start DATA PROVIDED

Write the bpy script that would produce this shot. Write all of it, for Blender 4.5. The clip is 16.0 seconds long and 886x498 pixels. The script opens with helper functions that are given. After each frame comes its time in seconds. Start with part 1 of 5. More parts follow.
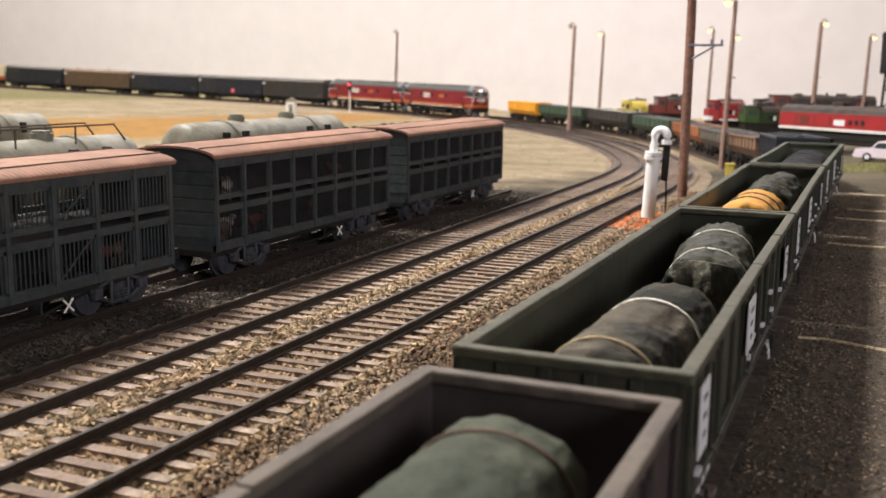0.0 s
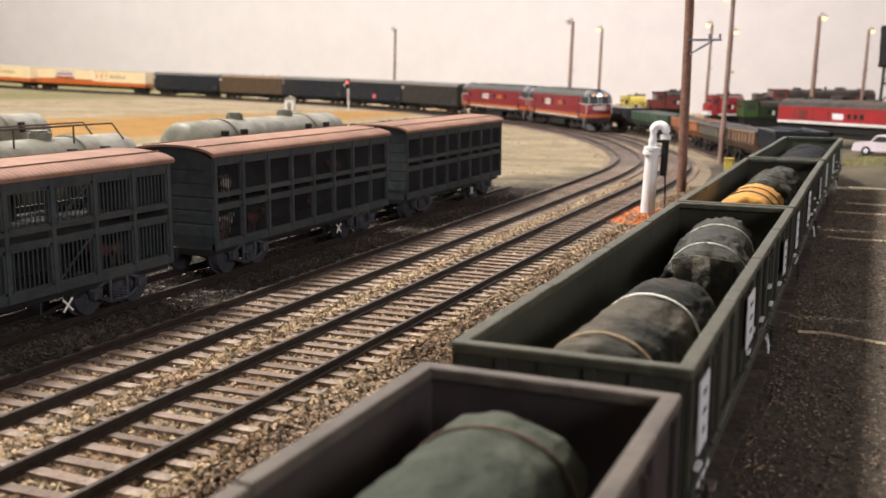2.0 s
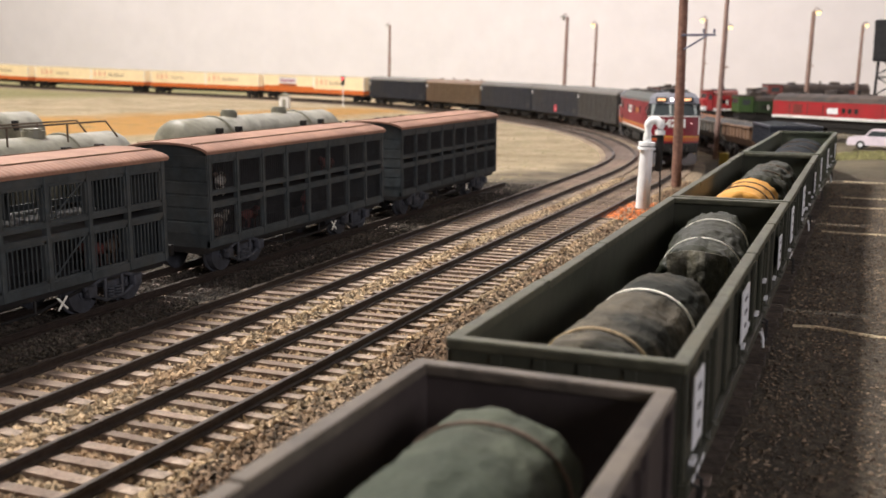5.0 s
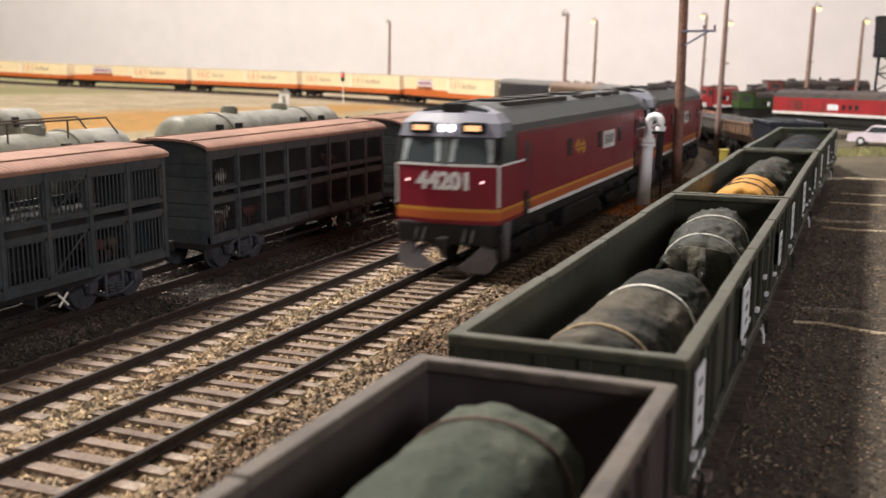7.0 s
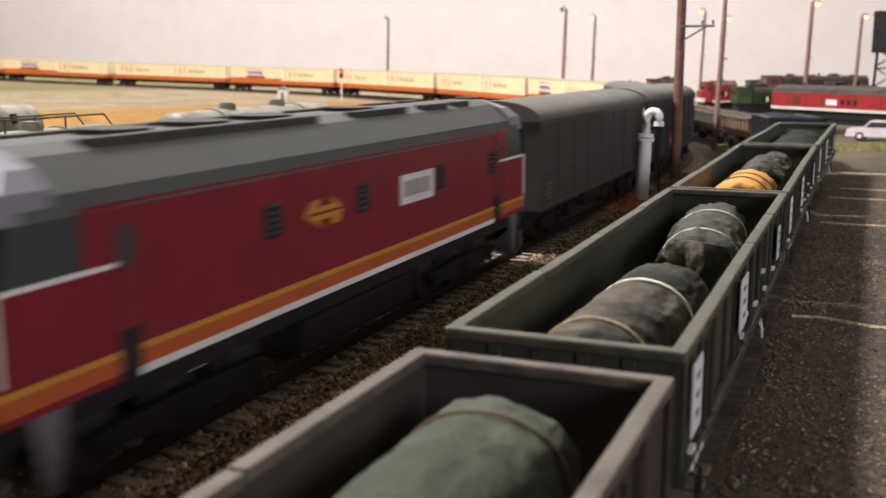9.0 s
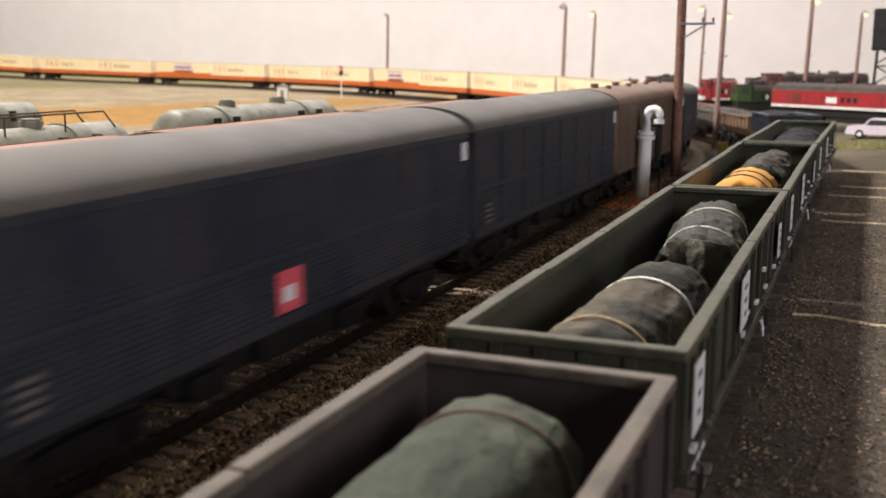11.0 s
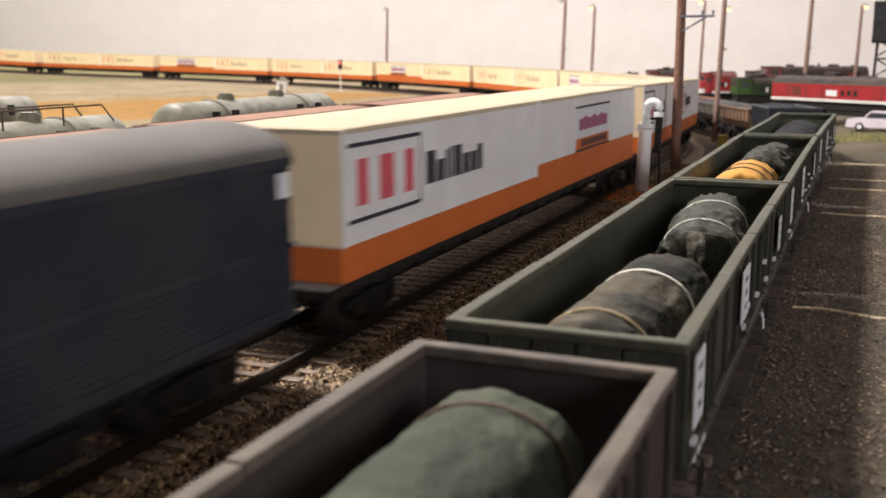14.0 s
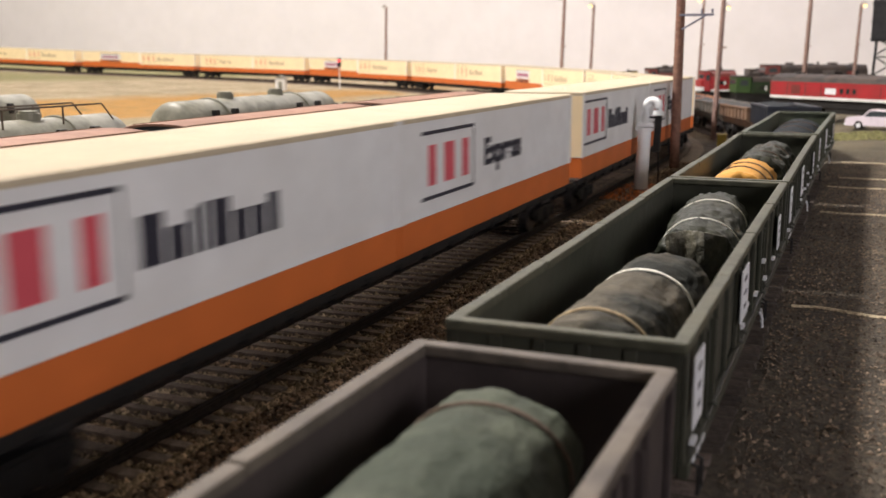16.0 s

end DATA PROVIDED

Return all of the data exactly as written, and drop the pictures.

Write the bpy script that would produce this shot. Write all of it, for Blender 4.5. The clip is 16.0 seconds long and 886x498 pixels. The script opens with helper functions that are given. After each frame comes its time in seconds. Start with part 1 of 5. More parts follow.
0.0 s
2.0 s
5.0 s
7.0 s
9.0 s
11.0 s
14.0 s
16.0 s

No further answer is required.